* _WORK TO COMPLETE_: Transcribe the full listing exactly, and drop every picture.

- - -

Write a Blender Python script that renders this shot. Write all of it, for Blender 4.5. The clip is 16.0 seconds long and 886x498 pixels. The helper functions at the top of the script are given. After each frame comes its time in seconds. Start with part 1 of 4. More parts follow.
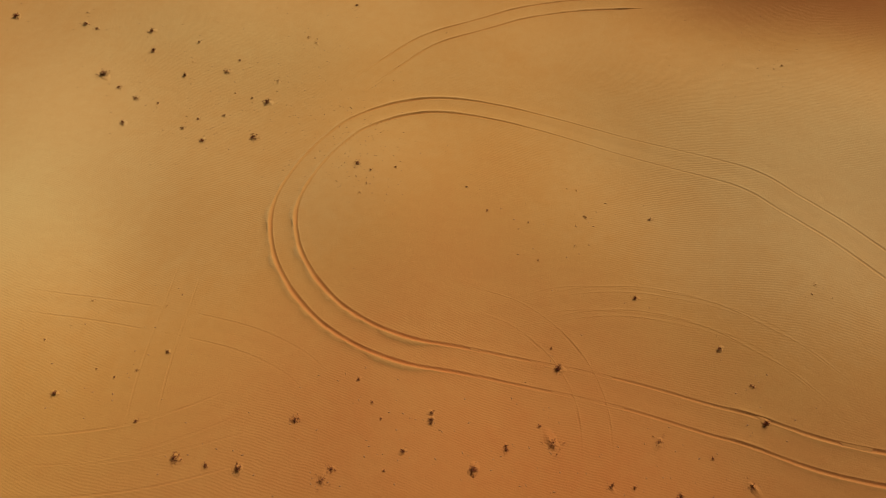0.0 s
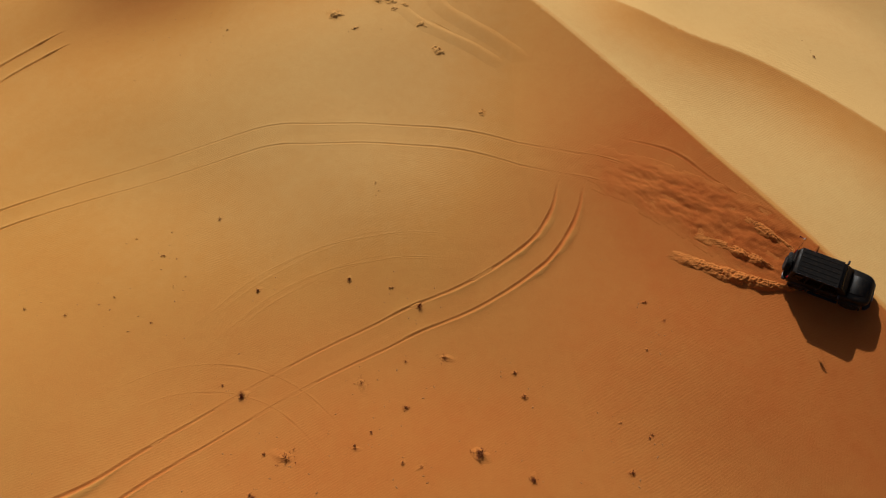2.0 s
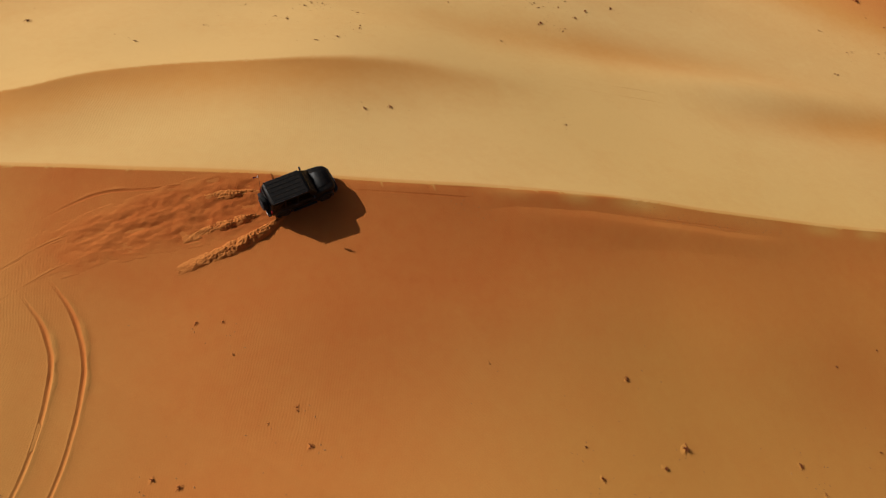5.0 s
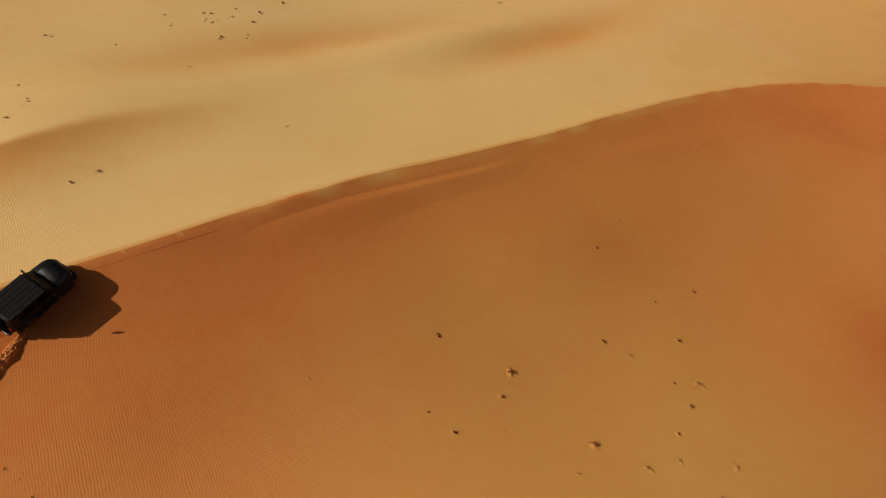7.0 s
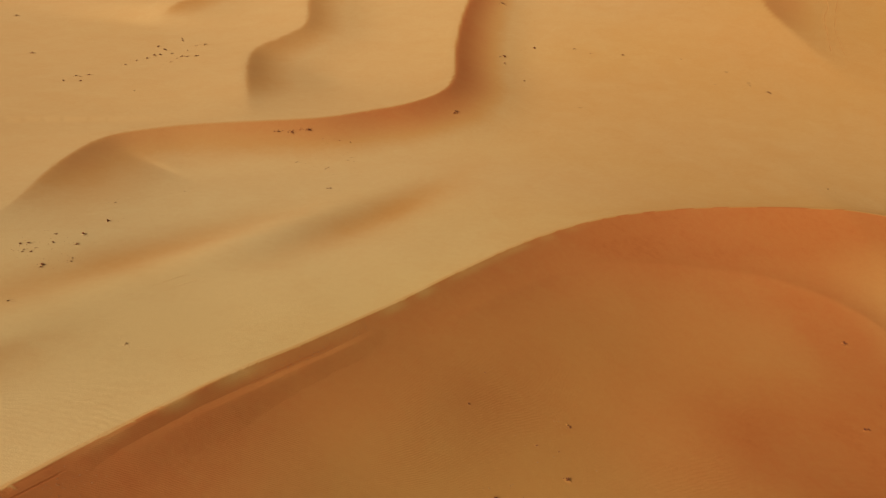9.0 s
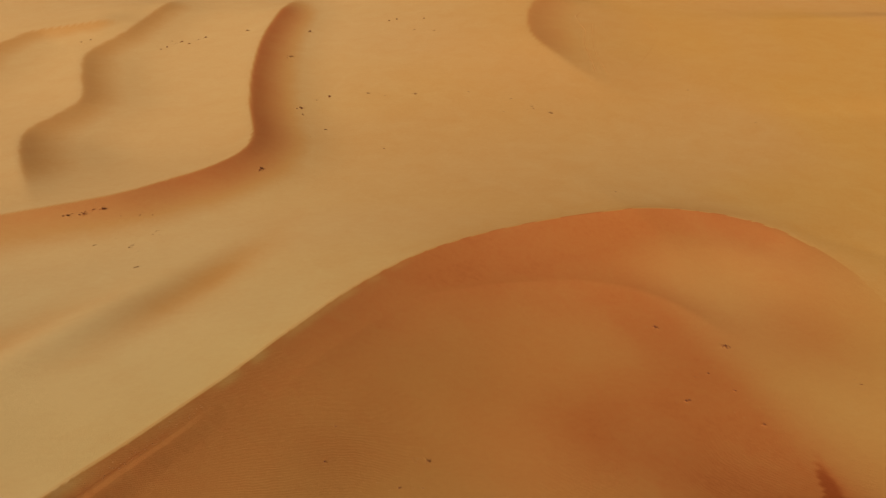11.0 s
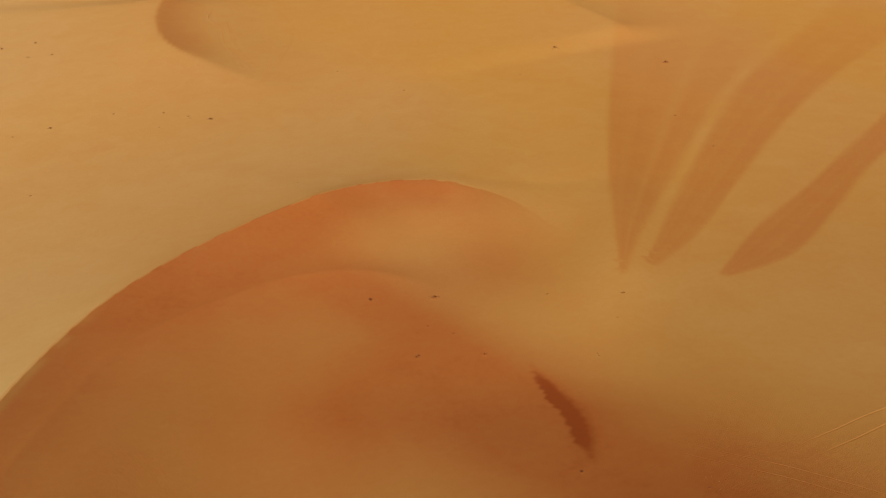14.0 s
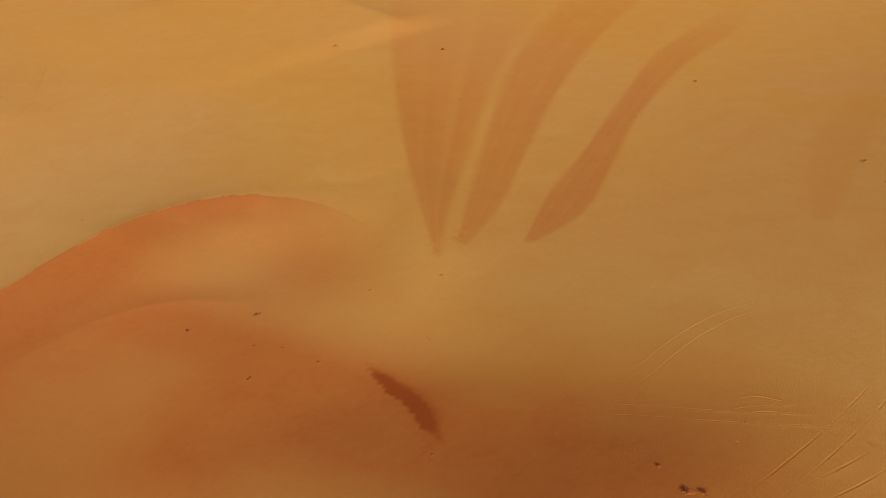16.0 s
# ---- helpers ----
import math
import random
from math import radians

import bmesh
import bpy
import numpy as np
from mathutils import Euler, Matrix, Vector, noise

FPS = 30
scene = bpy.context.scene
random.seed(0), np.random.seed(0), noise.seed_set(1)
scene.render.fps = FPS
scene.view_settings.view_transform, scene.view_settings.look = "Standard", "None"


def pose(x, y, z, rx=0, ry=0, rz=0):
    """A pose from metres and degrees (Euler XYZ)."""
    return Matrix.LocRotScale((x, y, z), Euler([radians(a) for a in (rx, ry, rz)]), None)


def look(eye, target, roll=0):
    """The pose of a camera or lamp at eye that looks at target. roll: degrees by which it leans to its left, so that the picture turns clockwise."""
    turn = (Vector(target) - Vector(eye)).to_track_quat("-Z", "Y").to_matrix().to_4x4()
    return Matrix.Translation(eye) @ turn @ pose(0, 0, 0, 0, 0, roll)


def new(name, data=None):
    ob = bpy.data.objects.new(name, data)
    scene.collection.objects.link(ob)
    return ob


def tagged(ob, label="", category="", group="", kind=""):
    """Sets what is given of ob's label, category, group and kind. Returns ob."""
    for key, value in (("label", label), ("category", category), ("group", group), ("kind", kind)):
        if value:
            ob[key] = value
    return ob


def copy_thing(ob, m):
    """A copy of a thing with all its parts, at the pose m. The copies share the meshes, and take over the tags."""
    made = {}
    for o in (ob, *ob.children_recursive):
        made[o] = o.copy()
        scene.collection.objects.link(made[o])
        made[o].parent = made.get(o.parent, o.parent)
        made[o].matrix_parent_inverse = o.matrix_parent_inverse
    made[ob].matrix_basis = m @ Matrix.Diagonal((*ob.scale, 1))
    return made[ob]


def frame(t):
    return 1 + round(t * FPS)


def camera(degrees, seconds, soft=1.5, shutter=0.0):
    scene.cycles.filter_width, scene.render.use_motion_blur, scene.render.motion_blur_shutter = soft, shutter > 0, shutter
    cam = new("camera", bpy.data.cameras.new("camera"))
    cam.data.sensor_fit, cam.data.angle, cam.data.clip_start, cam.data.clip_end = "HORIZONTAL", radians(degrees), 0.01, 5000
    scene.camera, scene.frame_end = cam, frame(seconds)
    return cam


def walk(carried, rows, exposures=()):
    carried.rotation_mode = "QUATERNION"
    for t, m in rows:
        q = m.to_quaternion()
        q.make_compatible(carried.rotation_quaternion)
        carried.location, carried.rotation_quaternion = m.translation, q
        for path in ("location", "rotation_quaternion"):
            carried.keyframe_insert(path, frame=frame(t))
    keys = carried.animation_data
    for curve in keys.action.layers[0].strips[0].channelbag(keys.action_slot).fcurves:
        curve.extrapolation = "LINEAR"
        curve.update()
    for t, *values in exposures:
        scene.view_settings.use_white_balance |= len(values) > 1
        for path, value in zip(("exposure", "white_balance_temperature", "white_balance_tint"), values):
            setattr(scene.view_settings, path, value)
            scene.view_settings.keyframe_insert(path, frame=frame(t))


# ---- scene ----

- - -

* _ANSWER TO THIS TASK_:
Write a Blender Python script that renders this shot. Write all of it, for Blender 4.5. The clip is 16.0 seconds long and 886x498 pixels. The helper functions at the top of the script are given. After each frame comes its time in seconds. Start with part 1 of 4. More parts follow.
0.0 s
2.0 s
5.0 s
7.0 s
9.0 s
11.0 s
14.0 s
16.0 s
# ---- helpers ----
import math
import random
from math import radians

import bmesh
import bpy
import numpy as np
from mathutils import Euler, Matrix, Vector, noise

FPS = 30
scene = bpy.context.scene
random.seed(0), np.random.seed(0), noise.seed_set(1)
scene.render.fps = FPS
scene.view_settings.view_transform, scene.view_settings.look = "Standard", "None"


def pose(x, y, z, rx=0, ry=0, rz=0):
    """A pose from metres and degrees (Euler XYZ)."""
    return Matrix.LocRotScale((x, y, z), Euler([radians(a) for a in (rx, ry, rz)]), None)


def look(eye, target, roll=0):
    """The pose of a camera or lamp at eye that looks at target. roll: degrees by which it leans to its left, so that the picture turns clockwise."""
    turn = (Vector(target) - Vector(eye)).to_track_quat("-Z", "Y").to_matrix().to_4x4()
    return Matrix.Translation(eye) @ turn @ pose(0, 0, 0, 0, 0, roll)


def new(name, data=None):
    ob = bpy.data.objects.new(name, data)
    scene.collection.objects.link(ob)
    return ob


def tagged(ob, label="", category="", group="", kind=""):
    """Sets what is given of ob's label, category, group and kind. Returns ob."""
    for key, value in (("label", label), ("category", category), ("group", group), ("kind", kind)):
        if value:
            ob[key] = value
    return ob


def copy_thing(ob, m):
    """A copy of a thing with all its parts, at the pose m. The copies share the meshes, and take over the tags."""
    made = {}
    for o in (ob, *ob.children_recursive):
        made[o] = o.copy()
        scene.collection.objects.link(made[o])
        made[o].parent = made.get(o.parent, o.parent)
        made[o].matrix_parent_inverse = o.matrix_parent_inverse
    made[ob].matrix_basis = m @ Matrix.Diagonal((*ob.scale, 1))
    return made[ob]


def frame(t):
    return 1 + round(t * FPS)


def camera(degrees, seconds, soft=1.5, shutter=0.0):
    scene.cycles.filter_width, scene.render.use_motion_blur, scene.render.motion_blur_shutter = soft, shutter > 0, shutter
    cam = new("camera", bpy.data.cameras.new("camera"))
    cam.data.sensor_fit, cam.data.angle, cam.data.clip_start, cam.data.clip_end = "HORIZONTAL", radians(degrees), 0.01, 5000
    scene.camera, scene.frame_end = cam, frame(seconds)
    return cam


def walk(carried, rows, exposures=()):
    carried.rotation_mode = "QUATERNION"
    for t, m in rows:
        q = m.to_quaternion()
        q.make_compatible(carried.rotation_quaternion)
        carried.location, carried.rotation_quaternion = m.translation, q
        for path in ("location", "rotation_quaternion"):
            carried.keyframe_insert(path, frame=frame(t))
    keys = carried.animation_data
    for curve in keys.action.layers[0].strips[0].channelbag(keys.action_slot).fcurves:
        curve.extrapolation = "LINEAR"
        curve.update()
    for t, *values in exposures:
        scene.view_settings.use_white_balance |= len(values) > 1
        for path, value in zip(("exposure", "white_balance_temperature", "white_balance_tint"), values):
            setattr(scene.view_settings, path, value)
            scene.view_settings.keyframe_insert(path, frame=frame(t))


# ---- scene ----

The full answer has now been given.